Work to complete: From the listing below, pull out every line where the string "part" appears.

Collected data:
═══

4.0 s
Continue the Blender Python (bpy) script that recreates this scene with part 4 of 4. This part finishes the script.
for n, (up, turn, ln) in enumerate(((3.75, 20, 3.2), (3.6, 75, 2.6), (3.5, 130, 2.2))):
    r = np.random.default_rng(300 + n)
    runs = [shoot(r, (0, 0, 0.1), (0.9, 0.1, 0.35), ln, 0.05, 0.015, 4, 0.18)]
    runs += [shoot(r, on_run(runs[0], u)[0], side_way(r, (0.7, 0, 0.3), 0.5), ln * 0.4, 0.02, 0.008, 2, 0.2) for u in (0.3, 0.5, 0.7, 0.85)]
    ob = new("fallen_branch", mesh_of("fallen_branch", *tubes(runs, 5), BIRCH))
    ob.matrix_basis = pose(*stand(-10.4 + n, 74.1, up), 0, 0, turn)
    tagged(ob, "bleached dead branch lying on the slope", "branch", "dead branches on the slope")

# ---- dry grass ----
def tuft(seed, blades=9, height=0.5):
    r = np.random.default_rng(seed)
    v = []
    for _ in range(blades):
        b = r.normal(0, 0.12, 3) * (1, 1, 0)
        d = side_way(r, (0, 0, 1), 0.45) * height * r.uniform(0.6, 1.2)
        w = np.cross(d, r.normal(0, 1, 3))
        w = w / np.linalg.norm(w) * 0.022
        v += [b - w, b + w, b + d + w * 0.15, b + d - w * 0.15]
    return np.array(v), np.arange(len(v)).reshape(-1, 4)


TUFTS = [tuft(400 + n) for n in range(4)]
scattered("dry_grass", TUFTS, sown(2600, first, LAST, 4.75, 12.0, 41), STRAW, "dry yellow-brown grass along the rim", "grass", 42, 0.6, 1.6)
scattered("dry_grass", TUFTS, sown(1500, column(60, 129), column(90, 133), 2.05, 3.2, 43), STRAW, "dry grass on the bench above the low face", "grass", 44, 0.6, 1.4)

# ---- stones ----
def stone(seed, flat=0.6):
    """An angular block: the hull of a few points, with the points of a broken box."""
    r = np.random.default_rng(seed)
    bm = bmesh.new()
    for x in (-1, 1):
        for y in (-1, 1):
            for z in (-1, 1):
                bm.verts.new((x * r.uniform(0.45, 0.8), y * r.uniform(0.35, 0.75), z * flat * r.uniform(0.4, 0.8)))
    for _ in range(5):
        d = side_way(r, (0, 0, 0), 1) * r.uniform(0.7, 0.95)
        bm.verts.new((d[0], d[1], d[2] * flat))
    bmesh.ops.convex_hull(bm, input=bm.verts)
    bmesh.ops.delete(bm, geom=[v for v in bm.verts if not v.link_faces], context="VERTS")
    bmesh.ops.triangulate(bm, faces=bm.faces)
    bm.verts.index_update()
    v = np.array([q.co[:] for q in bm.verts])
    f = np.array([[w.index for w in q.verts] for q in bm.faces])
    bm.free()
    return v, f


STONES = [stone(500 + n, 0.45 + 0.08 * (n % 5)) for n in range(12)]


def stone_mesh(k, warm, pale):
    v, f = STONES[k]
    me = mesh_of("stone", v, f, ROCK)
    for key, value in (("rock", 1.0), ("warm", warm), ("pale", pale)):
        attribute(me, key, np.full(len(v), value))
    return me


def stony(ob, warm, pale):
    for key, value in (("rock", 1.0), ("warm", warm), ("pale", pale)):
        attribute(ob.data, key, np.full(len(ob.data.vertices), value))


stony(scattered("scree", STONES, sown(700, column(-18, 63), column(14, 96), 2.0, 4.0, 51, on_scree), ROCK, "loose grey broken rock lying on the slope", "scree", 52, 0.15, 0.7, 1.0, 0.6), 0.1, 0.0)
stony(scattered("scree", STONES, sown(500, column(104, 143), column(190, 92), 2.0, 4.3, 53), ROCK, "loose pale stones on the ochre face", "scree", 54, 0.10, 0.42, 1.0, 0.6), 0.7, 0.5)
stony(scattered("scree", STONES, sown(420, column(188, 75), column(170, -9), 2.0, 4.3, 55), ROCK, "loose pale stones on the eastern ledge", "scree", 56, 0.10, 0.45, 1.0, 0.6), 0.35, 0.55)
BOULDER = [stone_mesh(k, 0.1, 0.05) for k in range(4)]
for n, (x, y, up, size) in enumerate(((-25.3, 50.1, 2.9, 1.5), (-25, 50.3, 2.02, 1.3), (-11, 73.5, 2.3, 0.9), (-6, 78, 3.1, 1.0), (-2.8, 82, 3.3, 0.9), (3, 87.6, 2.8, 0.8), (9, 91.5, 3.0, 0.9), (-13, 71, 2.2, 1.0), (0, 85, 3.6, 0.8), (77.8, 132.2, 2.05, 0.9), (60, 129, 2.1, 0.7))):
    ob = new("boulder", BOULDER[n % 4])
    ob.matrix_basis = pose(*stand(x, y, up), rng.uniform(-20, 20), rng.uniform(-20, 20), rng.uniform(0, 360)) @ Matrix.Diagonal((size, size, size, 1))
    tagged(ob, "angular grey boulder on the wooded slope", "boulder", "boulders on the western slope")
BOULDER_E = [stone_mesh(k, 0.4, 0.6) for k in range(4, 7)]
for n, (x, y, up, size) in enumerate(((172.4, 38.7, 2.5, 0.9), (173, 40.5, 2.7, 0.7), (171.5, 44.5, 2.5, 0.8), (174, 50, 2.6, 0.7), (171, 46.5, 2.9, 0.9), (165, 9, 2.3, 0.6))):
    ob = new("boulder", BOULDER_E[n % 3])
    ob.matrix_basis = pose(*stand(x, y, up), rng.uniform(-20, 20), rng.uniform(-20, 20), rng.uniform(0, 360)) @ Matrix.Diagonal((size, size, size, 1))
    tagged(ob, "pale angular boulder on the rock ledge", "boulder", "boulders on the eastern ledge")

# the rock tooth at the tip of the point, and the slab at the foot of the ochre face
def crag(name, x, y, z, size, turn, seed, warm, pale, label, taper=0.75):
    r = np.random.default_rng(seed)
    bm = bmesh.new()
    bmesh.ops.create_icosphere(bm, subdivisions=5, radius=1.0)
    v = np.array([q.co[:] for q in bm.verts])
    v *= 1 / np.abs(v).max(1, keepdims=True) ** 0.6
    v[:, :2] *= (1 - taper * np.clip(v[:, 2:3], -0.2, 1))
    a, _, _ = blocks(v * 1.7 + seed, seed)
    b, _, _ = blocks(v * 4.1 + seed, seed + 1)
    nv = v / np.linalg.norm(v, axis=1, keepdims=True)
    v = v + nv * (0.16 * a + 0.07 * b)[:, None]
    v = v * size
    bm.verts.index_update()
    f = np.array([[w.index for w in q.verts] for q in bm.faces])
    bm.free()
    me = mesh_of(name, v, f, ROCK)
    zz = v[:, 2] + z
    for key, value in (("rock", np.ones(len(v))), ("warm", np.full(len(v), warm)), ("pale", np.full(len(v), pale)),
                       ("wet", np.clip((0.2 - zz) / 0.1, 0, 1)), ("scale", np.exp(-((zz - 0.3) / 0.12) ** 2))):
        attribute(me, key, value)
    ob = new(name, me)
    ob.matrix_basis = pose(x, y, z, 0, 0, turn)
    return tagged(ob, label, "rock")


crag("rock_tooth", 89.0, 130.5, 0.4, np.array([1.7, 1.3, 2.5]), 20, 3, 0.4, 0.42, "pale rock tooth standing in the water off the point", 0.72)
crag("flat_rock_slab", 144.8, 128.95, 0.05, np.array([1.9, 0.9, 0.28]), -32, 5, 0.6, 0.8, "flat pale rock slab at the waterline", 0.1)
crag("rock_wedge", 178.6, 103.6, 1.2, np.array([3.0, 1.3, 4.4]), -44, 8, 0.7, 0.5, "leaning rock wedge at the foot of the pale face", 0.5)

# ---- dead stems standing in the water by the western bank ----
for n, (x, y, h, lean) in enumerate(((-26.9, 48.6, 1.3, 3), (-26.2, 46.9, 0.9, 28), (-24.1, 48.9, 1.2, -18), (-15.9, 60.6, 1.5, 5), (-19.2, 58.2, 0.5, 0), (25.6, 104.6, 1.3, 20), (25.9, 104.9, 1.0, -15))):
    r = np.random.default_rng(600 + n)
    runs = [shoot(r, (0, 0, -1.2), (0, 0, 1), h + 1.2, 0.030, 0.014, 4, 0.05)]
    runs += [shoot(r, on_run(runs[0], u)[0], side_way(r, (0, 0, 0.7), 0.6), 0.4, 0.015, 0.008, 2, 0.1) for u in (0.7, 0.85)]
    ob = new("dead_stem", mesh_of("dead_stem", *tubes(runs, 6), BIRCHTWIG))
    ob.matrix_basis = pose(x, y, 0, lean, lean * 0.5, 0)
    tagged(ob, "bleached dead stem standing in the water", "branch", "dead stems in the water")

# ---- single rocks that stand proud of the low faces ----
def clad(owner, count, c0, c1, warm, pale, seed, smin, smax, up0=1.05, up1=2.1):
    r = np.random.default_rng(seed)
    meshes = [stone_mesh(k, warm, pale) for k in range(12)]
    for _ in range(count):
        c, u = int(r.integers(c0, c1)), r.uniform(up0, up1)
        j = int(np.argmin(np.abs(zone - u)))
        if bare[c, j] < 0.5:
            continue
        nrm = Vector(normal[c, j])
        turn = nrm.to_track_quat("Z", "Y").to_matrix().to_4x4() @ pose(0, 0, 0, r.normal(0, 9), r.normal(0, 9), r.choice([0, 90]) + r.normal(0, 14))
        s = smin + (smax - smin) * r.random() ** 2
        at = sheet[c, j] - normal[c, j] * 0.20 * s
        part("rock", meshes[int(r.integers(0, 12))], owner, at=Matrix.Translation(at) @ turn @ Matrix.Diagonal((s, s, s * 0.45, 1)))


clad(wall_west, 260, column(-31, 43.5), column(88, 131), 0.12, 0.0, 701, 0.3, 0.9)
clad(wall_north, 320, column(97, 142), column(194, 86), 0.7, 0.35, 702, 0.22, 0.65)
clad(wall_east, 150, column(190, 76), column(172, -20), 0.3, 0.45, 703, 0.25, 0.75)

═══

Response to the exercise:
Continue the Blender Python (bpy) script that recreates this scene with part 4 of 4. This part finishes the script.
        part("rock", meshes[int(r.integers(0, 12))], owner, at=Matrix.Translation(at) @ turn @ Matrix.Diagonal((s, s, s * 0.45, 1)))